Information provided:
================

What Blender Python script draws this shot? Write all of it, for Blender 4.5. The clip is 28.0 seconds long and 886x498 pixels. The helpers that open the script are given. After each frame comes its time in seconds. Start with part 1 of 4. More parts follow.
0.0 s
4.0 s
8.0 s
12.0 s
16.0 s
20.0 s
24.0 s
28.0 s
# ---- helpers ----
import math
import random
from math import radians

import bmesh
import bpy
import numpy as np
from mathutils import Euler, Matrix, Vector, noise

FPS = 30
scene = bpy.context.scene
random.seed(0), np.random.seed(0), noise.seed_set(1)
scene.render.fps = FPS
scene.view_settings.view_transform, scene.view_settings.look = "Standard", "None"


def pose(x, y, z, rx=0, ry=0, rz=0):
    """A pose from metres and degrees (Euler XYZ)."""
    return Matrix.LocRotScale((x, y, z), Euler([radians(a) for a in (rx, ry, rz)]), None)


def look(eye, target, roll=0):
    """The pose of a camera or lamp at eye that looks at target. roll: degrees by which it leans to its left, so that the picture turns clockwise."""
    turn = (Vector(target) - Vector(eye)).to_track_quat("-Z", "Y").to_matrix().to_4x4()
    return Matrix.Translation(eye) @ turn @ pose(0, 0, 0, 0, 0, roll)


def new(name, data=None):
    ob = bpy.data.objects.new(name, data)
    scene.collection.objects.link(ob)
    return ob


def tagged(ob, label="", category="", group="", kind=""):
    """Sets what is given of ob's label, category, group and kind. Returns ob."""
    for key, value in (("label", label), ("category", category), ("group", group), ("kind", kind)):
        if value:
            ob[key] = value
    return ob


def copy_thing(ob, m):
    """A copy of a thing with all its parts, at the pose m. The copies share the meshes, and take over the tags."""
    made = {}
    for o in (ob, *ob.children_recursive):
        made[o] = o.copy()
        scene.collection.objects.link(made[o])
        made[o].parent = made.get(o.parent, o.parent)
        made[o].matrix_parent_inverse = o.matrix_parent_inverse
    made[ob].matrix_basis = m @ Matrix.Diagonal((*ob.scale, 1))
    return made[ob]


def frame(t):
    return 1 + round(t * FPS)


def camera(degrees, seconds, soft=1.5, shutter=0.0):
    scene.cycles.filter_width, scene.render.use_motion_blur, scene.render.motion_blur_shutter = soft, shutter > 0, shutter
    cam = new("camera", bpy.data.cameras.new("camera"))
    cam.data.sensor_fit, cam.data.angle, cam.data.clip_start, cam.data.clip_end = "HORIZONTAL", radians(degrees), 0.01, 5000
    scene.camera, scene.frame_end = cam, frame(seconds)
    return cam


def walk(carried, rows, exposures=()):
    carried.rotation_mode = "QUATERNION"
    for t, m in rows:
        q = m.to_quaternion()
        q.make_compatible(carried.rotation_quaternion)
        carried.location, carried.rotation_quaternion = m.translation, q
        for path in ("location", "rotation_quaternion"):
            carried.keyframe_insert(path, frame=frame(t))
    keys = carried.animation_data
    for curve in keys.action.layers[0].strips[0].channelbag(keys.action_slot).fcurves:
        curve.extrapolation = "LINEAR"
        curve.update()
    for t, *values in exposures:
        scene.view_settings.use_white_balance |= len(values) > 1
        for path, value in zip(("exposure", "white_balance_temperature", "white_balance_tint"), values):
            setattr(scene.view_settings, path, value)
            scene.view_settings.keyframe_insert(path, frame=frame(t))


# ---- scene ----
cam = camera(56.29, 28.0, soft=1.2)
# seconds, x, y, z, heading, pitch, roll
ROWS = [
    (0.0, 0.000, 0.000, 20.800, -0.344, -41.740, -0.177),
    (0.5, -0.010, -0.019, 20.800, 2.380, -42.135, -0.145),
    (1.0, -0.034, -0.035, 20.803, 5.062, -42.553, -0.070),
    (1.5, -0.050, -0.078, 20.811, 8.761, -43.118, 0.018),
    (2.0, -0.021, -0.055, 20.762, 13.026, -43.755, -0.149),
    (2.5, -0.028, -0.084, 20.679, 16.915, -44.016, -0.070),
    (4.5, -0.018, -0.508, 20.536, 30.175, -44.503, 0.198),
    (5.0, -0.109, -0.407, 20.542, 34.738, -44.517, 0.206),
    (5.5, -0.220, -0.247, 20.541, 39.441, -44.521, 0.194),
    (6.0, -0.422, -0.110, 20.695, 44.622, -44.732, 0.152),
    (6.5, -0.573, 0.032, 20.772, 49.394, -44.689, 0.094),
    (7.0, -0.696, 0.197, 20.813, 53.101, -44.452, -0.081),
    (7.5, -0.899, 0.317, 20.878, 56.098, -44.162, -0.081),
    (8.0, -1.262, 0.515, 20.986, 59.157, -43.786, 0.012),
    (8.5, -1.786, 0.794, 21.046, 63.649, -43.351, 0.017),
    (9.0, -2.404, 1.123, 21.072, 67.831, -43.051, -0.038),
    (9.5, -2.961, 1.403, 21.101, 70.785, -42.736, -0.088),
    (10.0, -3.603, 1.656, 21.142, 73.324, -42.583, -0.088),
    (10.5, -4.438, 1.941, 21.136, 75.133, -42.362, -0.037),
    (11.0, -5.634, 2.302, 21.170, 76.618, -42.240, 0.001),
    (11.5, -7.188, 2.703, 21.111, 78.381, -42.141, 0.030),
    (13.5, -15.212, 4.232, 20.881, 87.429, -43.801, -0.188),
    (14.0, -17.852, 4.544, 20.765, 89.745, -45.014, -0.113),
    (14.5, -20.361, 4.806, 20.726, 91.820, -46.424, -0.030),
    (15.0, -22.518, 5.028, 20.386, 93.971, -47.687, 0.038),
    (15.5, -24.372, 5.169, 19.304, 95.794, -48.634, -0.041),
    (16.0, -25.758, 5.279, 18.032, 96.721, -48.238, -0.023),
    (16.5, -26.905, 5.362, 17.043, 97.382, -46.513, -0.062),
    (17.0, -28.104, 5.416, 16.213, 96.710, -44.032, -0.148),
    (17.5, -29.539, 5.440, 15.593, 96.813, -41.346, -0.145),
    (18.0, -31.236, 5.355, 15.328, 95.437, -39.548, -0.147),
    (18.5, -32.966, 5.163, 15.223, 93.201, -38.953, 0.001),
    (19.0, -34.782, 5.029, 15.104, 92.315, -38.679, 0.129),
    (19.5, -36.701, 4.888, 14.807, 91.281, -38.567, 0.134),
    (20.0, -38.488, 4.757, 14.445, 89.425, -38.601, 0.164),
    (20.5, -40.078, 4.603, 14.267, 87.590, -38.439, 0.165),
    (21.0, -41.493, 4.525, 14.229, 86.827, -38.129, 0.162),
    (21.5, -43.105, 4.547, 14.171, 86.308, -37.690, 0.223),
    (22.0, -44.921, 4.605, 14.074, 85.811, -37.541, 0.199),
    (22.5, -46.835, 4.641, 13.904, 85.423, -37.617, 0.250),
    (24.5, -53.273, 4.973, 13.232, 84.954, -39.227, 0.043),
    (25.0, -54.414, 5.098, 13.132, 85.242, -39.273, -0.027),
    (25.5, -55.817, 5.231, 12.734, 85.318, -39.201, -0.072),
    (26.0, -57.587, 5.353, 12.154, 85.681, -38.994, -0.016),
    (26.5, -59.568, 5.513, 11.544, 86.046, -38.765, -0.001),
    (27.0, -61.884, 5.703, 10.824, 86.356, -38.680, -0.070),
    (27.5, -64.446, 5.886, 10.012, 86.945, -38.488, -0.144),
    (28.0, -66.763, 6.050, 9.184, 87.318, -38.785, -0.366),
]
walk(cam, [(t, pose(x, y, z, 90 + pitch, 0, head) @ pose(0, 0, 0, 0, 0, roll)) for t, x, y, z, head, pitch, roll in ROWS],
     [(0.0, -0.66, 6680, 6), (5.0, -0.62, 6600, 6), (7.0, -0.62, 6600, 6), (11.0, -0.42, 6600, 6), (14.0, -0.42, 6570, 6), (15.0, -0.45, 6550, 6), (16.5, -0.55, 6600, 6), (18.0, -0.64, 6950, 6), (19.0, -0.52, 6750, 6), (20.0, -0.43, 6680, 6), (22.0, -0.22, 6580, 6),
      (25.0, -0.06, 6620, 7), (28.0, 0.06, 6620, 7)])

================

Collect each line above holding the string "label".

def tagged(ob, label="", category="", group="", kind=""):
    """Sets what is given of ob's label, category, group and kind. Returns ob."""
    for key, value in (("label", label), ("category", category), ("group", group), ("kind", kind)):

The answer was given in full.